When you lead a lifestyle financed by credit cards, sooner or later you are bound to get caught in a debt trap that has you borrowing more money just to stay afloat and pay the minimum due amounts every month. When you are struggling to manage multiple cards, it also becomes very difficult to monitor the statements and pay every month by the due dates. As a result, your credit score goes for a toss and it can become very difficult for you to access further credit, which can be very frustrating if you want to take on a debt consolidation loan to cut down on the interest expense and get your debt under control. According to https://www.forbes.com, since obtaining a low rate of interest is crucial for debt consolidation, you need to shop around and opt for a lender that offers the most reasonable terms.
Understanding Debt Consolidation Loans
Consolidating high-interest debt and paying them off with a single fresh loan can be a very smart method of saving significantly on the interest expense and wind down your debt more quickly. When you take on a debt consolidation loan, you can pay off your existing debts and just have to make one single payment every month to repay the new loan. Since the debt consolidation loan from the bank, credit union, or a private lender will typically carry a significantly lower rate of interest, you will be able to make a substantial saving and apply it towards repaying your loan faster. As is understandable, the lowest rates of interest are reserved for people with very good credit scores and progressively rise for borrowers with poorer scores till a limit is reached where credit may not be available at all unless you approach lenders who specialize in lending to customers with poor credit.
Credit Score Requirements
For borrowers to qualify for the lowest rates of interest on debt consolidation loans, you will normally be required to have a credit score of 700 and above. With the rate of interest having a very wide band from 5.99% to 35.99%, the only people who will qualify for the rates at the lower end of the spectrum are those with excellent credit. For applicants who have credit scores ranging from 640 to 699, the same lenders will charge higher rates to compensate for the extra risk. Normally, reputed lenders do not like lending to people with scores less than 630, however, if the person still qualifies for the loan due to fulfilling other qualifying criteria, the rates charged will be quite hefty besides which, steep origination charges are also likely to be levied.

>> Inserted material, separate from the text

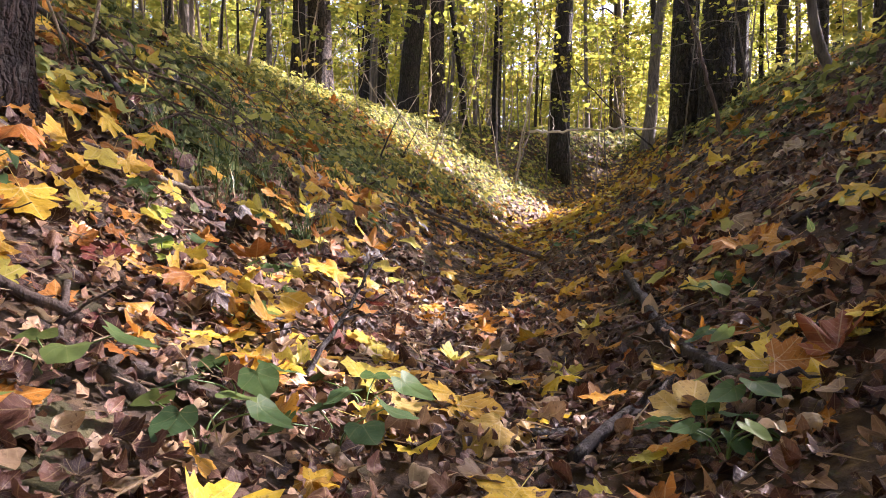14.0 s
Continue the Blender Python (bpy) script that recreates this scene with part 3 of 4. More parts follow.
def leaf_on_ground(kind, x, y, size, tilt, pick, sunward=0.0):
    """One leaf on the ground; it leans towards the gully's mouth by tilt degrees and rests on its lower rim."""
    me = HERO_MESH[kind][pick.randrange(14)]
    lean, soil = radians(tilt), Vector(ground_normal(np.array([x]), np.array([y]))[0])
    down = Vector((-0.6 * x, -1.3, 0)).normalized()
    nrm = (down * math.sin(lean) + Vector((0, 0, math.cos(lean))) + (0.7 if tilt < 70 else 0.0) * soil).normalized()
    lift = 0.022 + 0.36 * size * math.sqrt(max(0.0, 1 - nrm.dot(soil) ** 2))
    nrm = (nrm + sunward * Vector((0.66, -0.47 + pick.gauss(0, 0.15), 0.58 + pick.gauss(0, 0.15)))).normalized()
    rot = nrm.to_track_quat("Z", "Y") @ Euler((0, 0, pick.uniform(0, 2 * math.pi))).to_quaternion()
    ob = new("maple_leaf", me)
    ob.parent = ground
    ob.matrix_local = Matrix.LocRotScale((x, y, float(ground_z(x, y)) + lift), rot, (size / 1.18,) * 3)
    return ob


# place, width and lean
YELLOW_LEAVES_A = [(0.07, 3.5, 0.135, 20), (0.59, 3.42, 0.106, 54), (-0.71, 3.79, 0.076, 63), (-0.43, 3.62, 0.114, 12), (-0.32, 3.45, 0.156, 7), (-0.37, 3.81, 0.072, 36),
                   (-0.49, 3.35, 0.071, 34), (-0.14, 3.92, 0.116, 27), (-0.04, 3.67, 0.107, 13), (0.32, 3.86, 0.091, 25), (0.92, 4.49, 0.115, 31), (-0.28, 4.4, 0.1, 25),
                   (-1.39, 4.81, 0.119, 52), (-0.86, 3.91, 0.099, 52), (0.7, 4.03, 0.075, 20), (1.41, 5.19, 0.142, 37), (0.75, 3.75, 0.062, 26), (0.13, 5.87, 0.113, 28),
                   (0.42, 5.08, 0.11, 26), (-0.71, 3.31, 0.106, 36), (-0.78, 5.17, 0.141, 42), (-0.09, 6.03, 0.139, 31)]
YELLOW_LEAVES_B = [(0.49, 5.93, 0.137, 29), (0.71, 3.98, 0.084, 28), (0.54, 2.84, 0.06, 22), (-0.69, 2.89, 0.1, 28), (-0.28, 3.51, 0.119, 16), (-0.39, 3.98, 0.16, 30),
                   (-0.17, 3.11, 0.056, 50), (0.22, 3.17, 0.086, 22), (0.6, 3.28, 0.082, 46), (0.41, 2.94, 0.101, 22), (0.34, 2.93, 0.071, 14), (-0.45, 3.54, 0.086, 12),
                   (-1.03, 3.85, 0.133, 36), (-0.3, 6.88, 0.16, 35), (-0.65, 2.33, 0.116, 30), (-0.56, 2.21, 0.119, 33), (-0.55, 2.45, 0.112, 27), (-0.37, 2.48, 0.101, 13),
                   (-0.64, 2.97, 0.123, 51), (-0.52, 2.1, 0.092, 14), (-0.46, 2.15, 0.071, 13), (-0.18, 2.45, 0.068, 18)]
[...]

Where Can People With Bad Credit Get Debt Consolidation Loans
There are several options that applicants with bad credit scores can consider for getting a debt consolidation loan:
The local credit union: The chances of getting loans with terms that are more reasonable are higher in credit unions because they operate on a not-for-profit basis for the benefit of their members. Because of the smaller geography, they operate in; they tend to know their customers better and might be more amenable to extending loans to borrowers with existing relationships even if the credit scores are relatively poor. If you are a member of the credit union, you can discuss with the loan officer your financial circumstances and persuade him to take a more inclusive view of your financial history and relationship with the bank to give you a loan with a lower rate of interest.
Online lenders: A reputed online lender like NationaldebtRelief.com can be a very good option to look for a debt consolidation loan even when your credit score has been damaged. Going online, you can compare rates and offers without the inquiries being treated as hard inquiries that will negatively impact your credit score. The application process is simple and quick without the need of submitting complicated paperwork. The loan processing is also very quick, you can get the funds in your account in a matter of days than the weeks it takes banks to do so. Due to the intense competition for business, online lenders are more likely to accommodate applicants with poor credit scores with better terms.

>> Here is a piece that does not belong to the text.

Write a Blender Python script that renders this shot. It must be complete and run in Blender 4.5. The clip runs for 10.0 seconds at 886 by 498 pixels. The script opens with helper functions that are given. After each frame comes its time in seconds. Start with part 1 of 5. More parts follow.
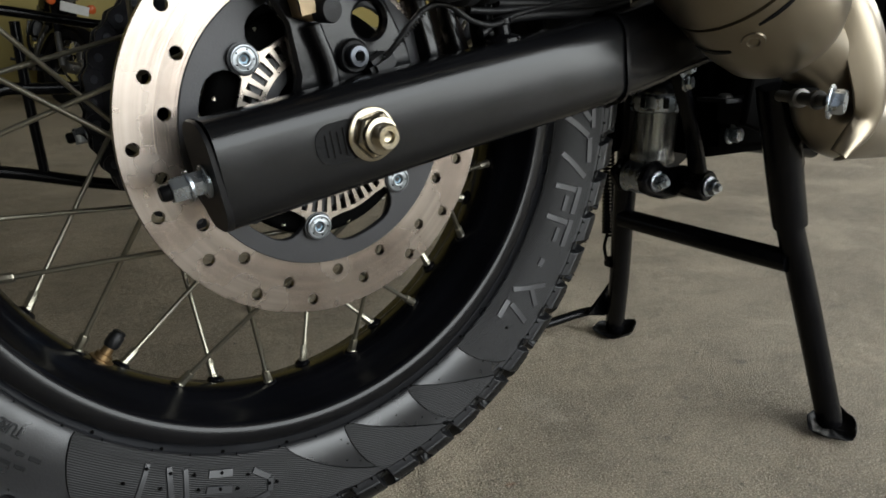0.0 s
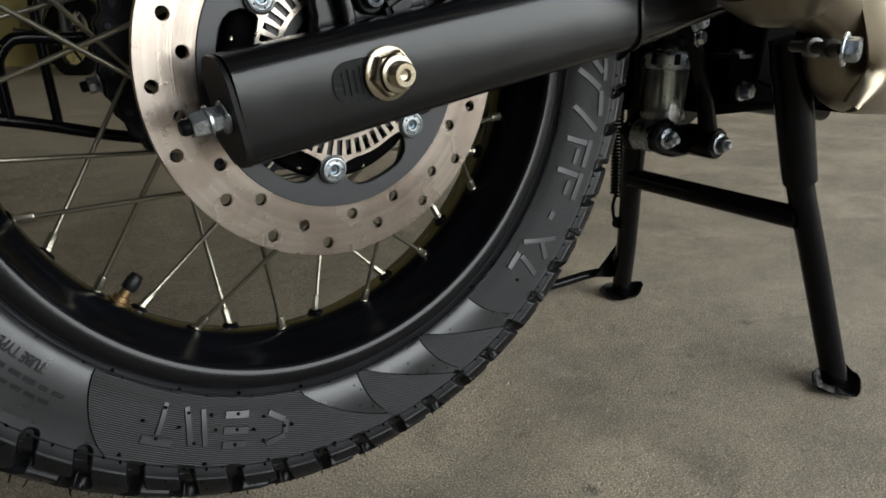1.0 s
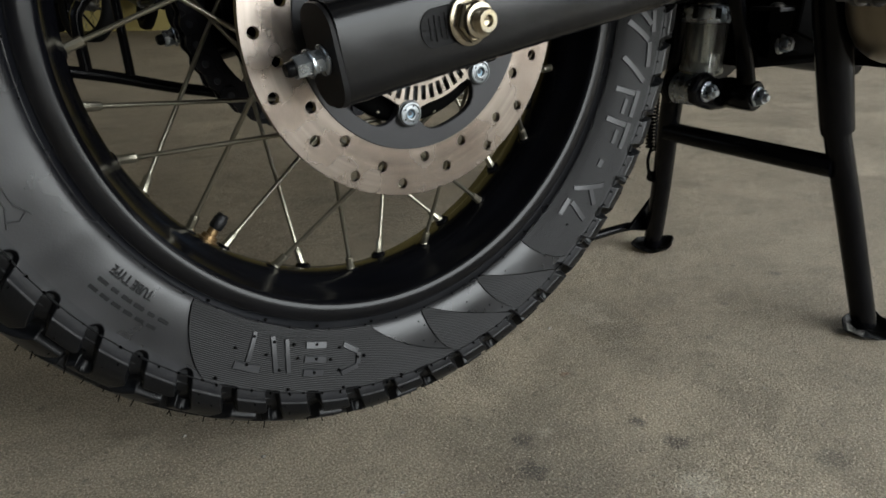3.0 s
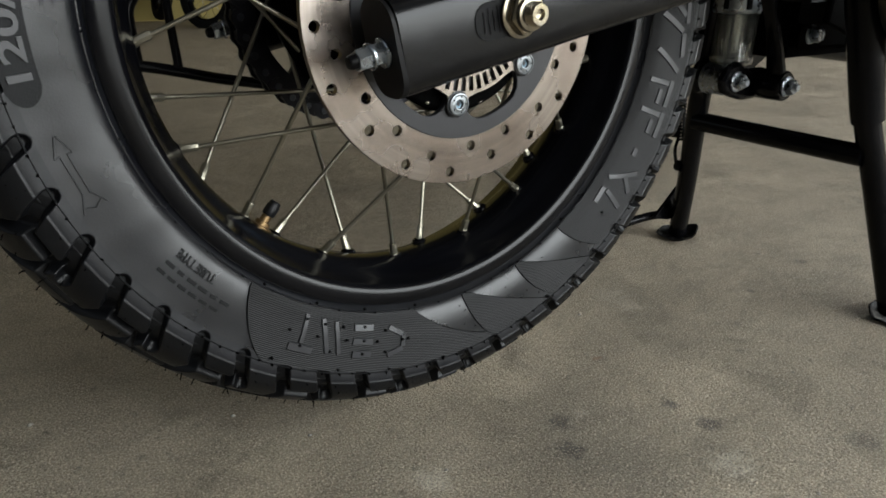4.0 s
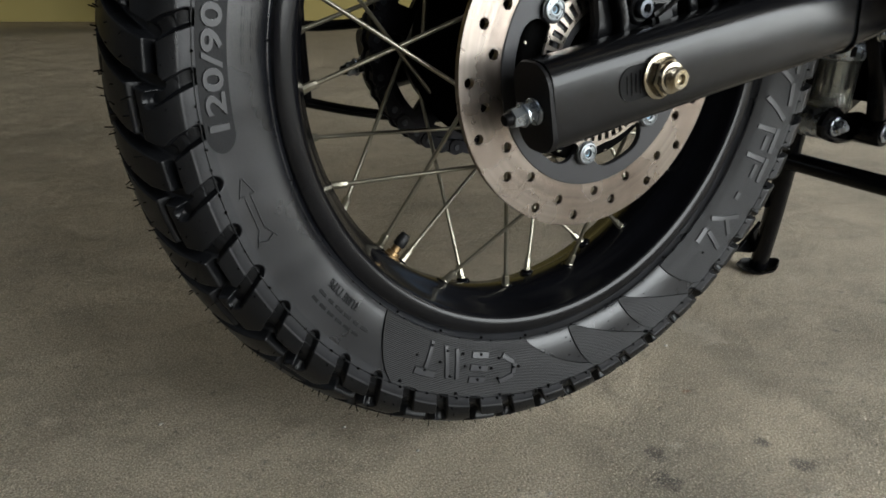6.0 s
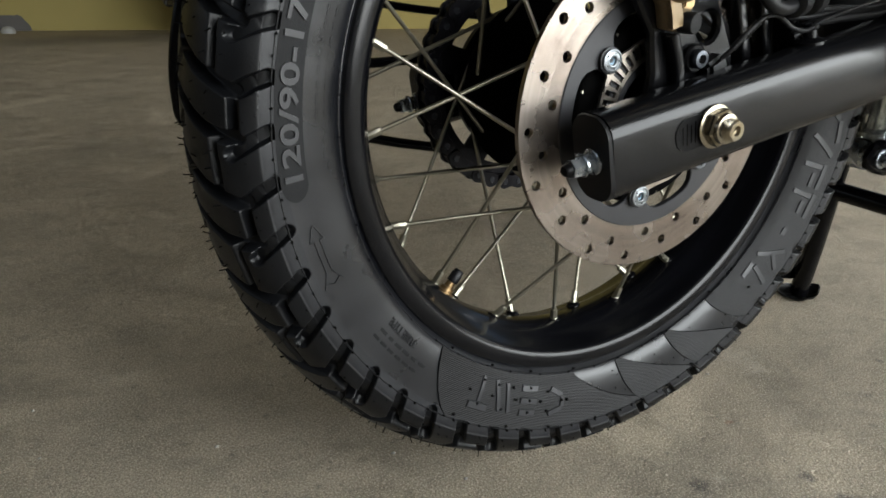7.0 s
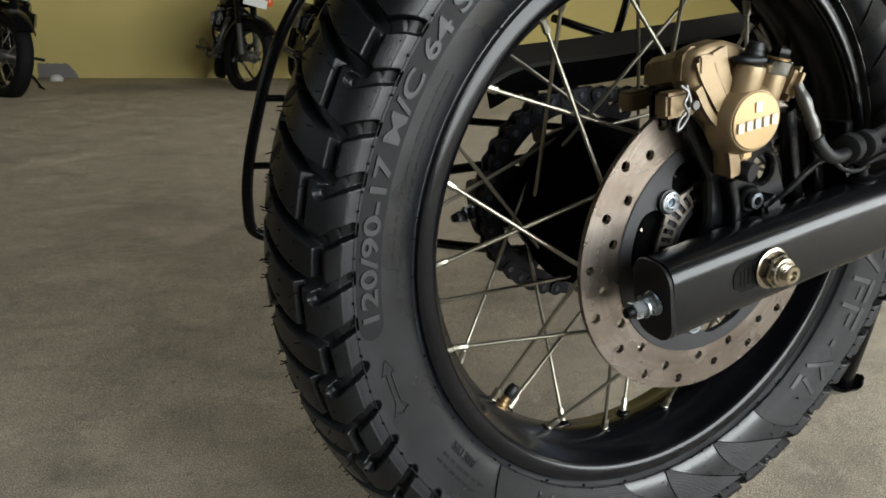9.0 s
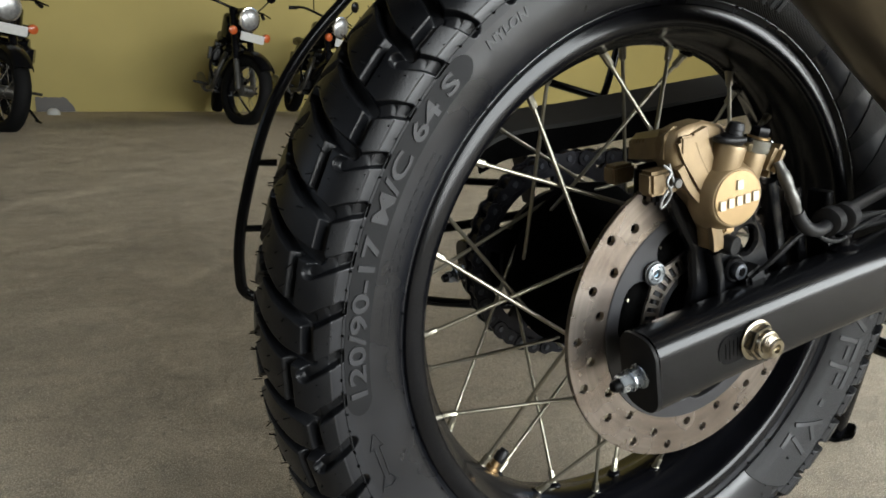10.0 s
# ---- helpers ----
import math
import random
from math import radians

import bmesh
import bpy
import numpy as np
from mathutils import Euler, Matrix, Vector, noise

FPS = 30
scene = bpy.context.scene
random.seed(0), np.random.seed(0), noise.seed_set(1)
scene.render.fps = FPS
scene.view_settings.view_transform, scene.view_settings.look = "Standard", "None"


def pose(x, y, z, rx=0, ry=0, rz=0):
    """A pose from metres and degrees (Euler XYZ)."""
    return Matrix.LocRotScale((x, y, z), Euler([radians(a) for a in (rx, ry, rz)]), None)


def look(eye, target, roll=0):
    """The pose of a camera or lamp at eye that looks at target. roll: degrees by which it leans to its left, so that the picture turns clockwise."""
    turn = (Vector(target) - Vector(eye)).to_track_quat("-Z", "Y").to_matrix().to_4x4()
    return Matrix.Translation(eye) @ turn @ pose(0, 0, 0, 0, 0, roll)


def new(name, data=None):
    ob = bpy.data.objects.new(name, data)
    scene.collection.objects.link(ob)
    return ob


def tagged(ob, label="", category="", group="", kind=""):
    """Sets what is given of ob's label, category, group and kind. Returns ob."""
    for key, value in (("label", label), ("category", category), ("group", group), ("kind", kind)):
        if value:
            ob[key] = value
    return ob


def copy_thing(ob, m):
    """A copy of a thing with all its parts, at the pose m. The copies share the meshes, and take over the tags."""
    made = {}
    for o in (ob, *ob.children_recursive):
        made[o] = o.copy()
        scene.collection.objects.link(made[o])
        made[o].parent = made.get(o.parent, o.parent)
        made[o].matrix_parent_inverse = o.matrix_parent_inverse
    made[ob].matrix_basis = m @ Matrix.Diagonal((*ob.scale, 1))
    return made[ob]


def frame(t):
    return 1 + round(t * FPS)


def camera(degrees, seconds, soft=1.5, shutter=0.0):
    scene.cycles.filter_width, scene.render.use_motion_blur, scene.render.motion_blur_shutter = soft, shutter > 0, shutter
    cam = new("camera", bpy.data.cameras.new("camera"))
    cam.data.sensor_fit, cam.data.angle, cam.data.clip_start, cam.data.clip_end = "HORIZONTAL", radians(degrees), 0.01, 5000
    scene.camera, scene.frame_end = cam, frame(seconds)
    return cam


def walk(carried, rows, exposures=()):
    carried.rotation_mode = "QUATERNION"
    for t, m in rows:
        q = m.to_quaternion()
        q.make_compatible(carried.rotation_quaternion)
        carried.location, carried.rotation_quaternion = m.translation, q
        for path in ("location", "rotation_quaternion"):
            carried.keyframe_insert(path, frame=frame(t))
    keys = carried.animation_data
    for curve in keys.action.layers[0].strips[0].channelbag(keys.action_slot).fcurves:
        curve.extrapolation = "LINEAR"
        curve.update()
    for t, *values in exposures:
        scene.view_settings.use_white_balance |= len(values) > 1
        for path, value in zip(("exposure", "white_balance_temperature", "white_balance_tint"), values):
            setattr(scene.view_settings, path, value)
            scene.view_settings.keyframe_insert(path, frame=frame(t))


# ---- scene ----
cam = camera(64.26, 10.0, 1.7)
# seconds, place, turn in degrees
PATH = [
    (0.0, -0.1985, -0.4715, 0.3895, 73.98, -0.77, -36.16),
    (0.5, -0.2035, -0.4739, 0.3810, 72.99, -0.96, -35.81),
    (1.0, -0.2096, -0.4763, 0.3712, 72.02, -0.93, -35.81),
    (1.5, -0.2214, -0.4791, 0.3671, 71.28, -0.47, -35.63),
    (2.0, -0.2360, -0.4807, 0.3624, 70.46, -0.58, -35.43),
    (2.5, -0.2500, -0.4822, 0.3619, 69.94, -0.65, -35.39),
    (4.0, -0.2957, -0.4826, 0.3654, 68.64, -0.35, -34.39),
    (4.5, -0.3121, -0.4821, 0.3724, 68.57, -0.86, -33.29),
    (5.0, -0.3310, -0.4778, 0.3785, 68.49, -1.46, -32.65),
    (5.5, -0.3471, -0.4728, 0.3869, 68.65, -1.79, -31.57),
    (7.0, -0.3851, -0.4643, 0.4287, 69.24, -1.56, -28.05),
    (7.5, -0.3955, -0.4599, 0.4443, 69.31, -2.00, -27.56),
    (8.0, -0.4041, -0.4581, 0.4650, 70.02, -1.85, -26.42),
    (8.5, -0.4119, -0.4554, 0.4805, 71.12, -1.85, -26.29),
    (9.0, -0.4131, -0.4520, 0.4961, 72.47, -1.88, -25.79),
    (9.5, -0.4134, -0.4509, 0.5137, 73.73, -1.72, -25.75),
    (10.0, -0.4084, -0.4511, 0.5269, 74.87, -1.95, -26.16),
]
walk(cam, [(t, pose(*row)) for t, *row in PATH], [(0.0, -0.26), (2.5, -0.30), (5.0, -0.14), (7.0, 0.20), (8.5, 0.45), (10.0, 0.68)])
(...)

Home equity: If you are a homeowner with substantial equity, you can take out a second mortgage with which to repay your existing high-interest debt. The rate of interest is one of the lowest you will get since the loan is secured by the property. However, the problem is that if you default on the repayment, you could potentially end up losing your home and jeopardizing your family’s security. This is a great option if you are confident of your repayment capability, as the interest paid is also tax-deductible. The credit score of the applicant takes a back seat as the home is provided as collateral.
Be on the Alert Regarding Predatory Lenders
When borrowers have poor credit, not many of the reputed lenders are prepared to do business with them. This leaves them susceptible to lenders who charge usurious rate to take advantage of borrowers in distress. These predatory lenders are willing to work with borrowers with very low credit scores but charge interest rates that may run into three figures. Even though these lenders charge less than payday lenders, it is best not to deal with them, as there is no point in switching one set of high-interest rate debts for another high-interest rate loan.
It can be really difficult for borrowers with poor credit scores to get a loan that makes debt consolidation feasible. They will not be eligible for the zero-percent balance transfer loans or bank loans at a reasonable rate of interest. Their best hope is to try and convince the loan office of the local credit union that their dire straits are temporary and with their cooperation, they will be able to put their financial lives back in order. If they have substantial equity in their homes, a home equity loan or home equity line of credit could be the best option if they can assure themselves that they will not default and put their property at risk of foreclosure.